Vane was born in Wainuiomata, the daughter of Gilbert Mair and Eleanor Katherine (née Sperry) Mair. She had an older brother, John Gilbert, who died in childhood. Her mother, a noted portrait artist, died when she was three years old and she was raised by a Scottish nurse. She attended a private school, Misses Bews' Ladies College in Mt Eden, Auckland and also studied art.

Vane's main artistic passion was painting trees. Later in her artistic career, this would earn her the moniker the 'pōhutukawa lady'. In 1912 she travelled to London, England and studied at the Royal College of Art and the Slade School of Fine Art.

During World War I she served as a nurse aide in France. After the war she travelled and painted extensively, exhibiting in London, Paris and Malta. In 1924, her paintings were displayed at the Paris Salon. In 1929, Vane's works were accepted by the Royal Academy of Arts in London.

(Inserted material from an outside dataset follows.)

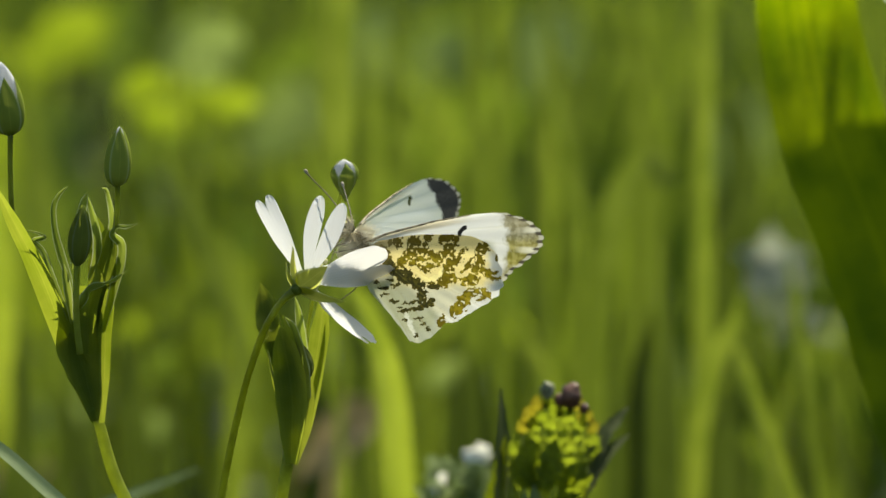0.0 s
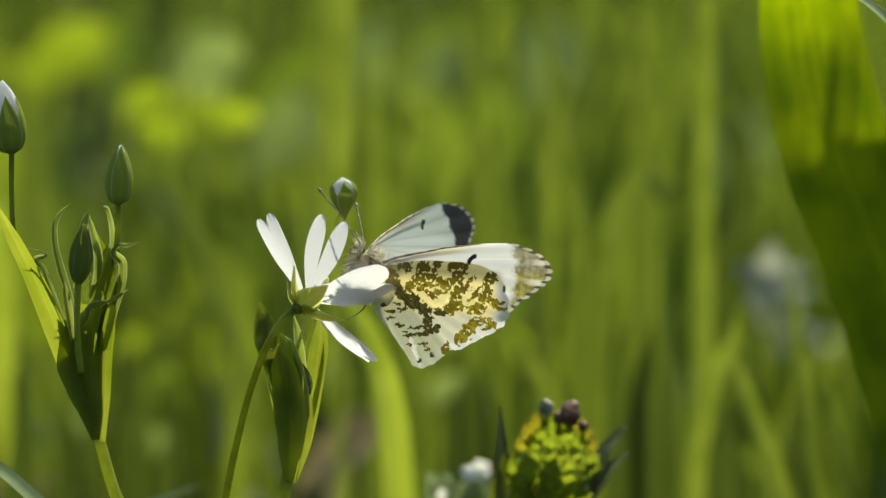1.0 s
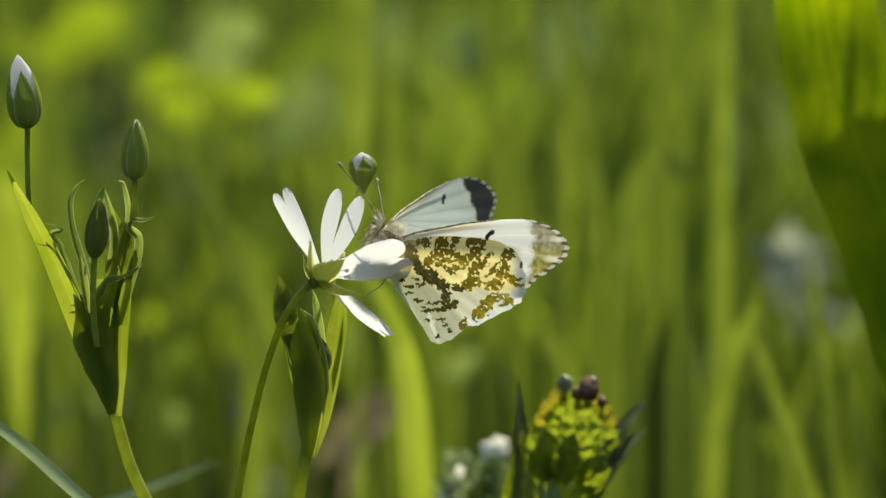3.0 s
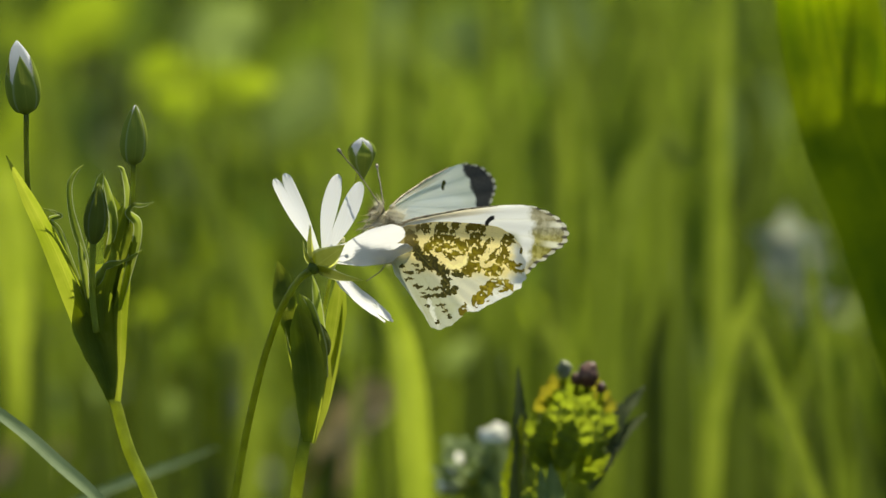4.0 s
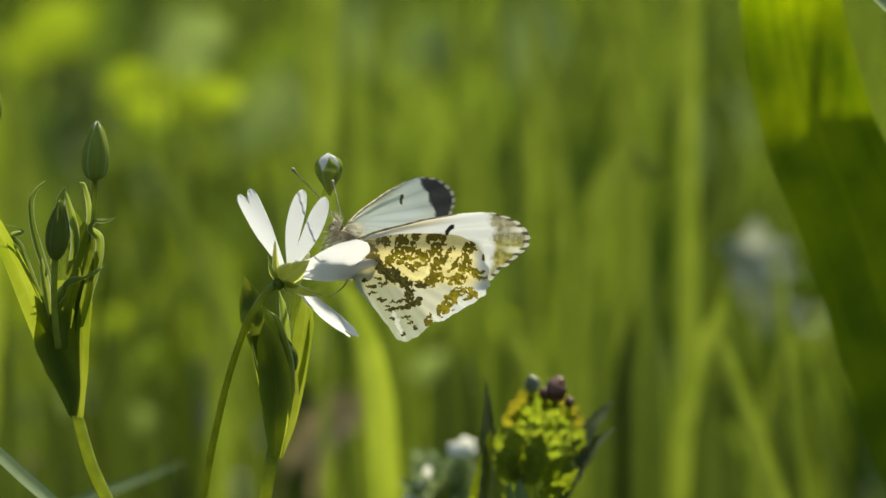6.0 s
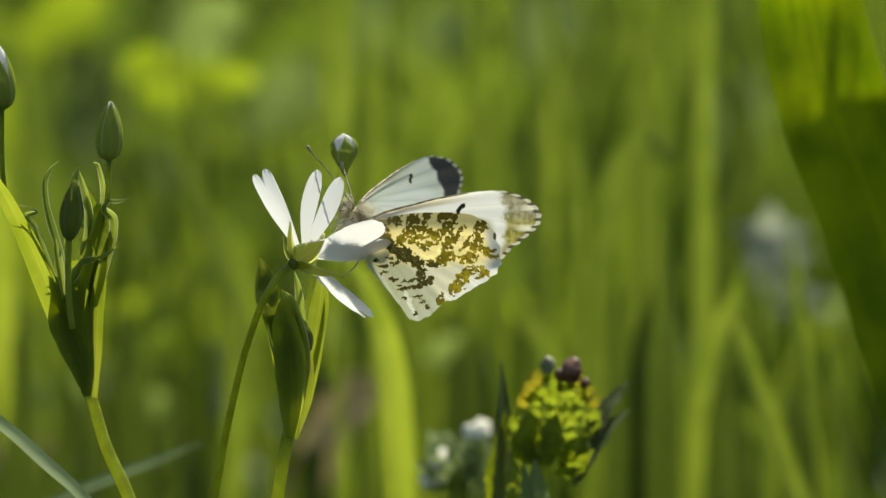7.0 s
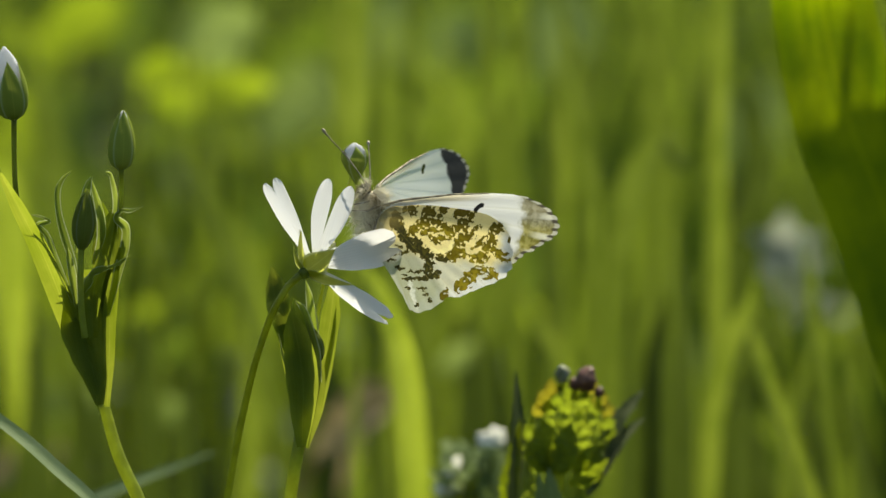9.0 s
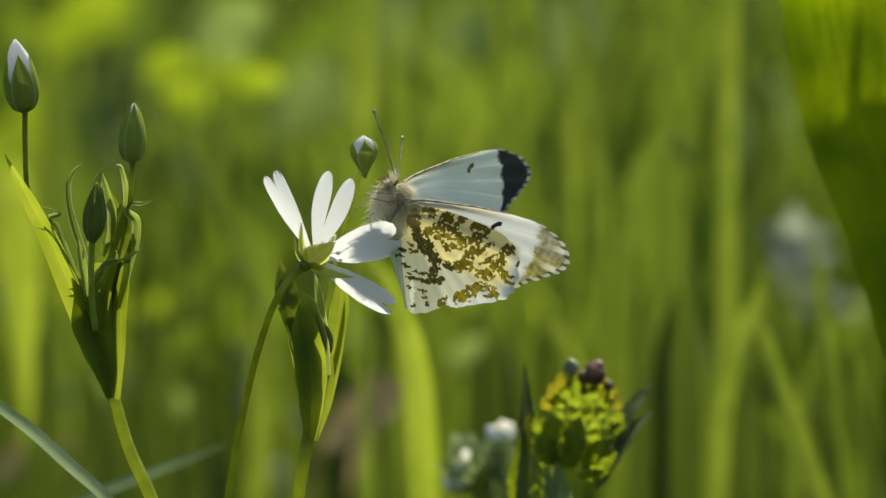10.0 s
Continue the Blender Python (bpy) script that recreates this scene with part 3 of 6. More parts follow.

During World War II she returned to New Zealand. She spent most of wartime in the city of Tauranga. Vane would leave New Zealand after the war but would return again in 1953, this time to retire. Vane would finish her career as a painter four years later, in 1956 after an accident
She died at Laings Beach (now Langs Beach) near Mangawhai, Northland, in 1965.
== Personal life ==
Vane was an avid social figure in London society, often frequenting the High Commission of New Zealand, London alongside fellow New Zealander and author, Jane Mander. She was also part of the farewell party at Westminster Palace Hotel, which sent off Arthur Foljambe, 2nd Earl of Liverpool.

In 1917 she married Ralph Frederick Vane, a son of Lord and Lady Barnard of Raby Castle, England. The ceremony was extensively covered in the London papers. He died in 1928.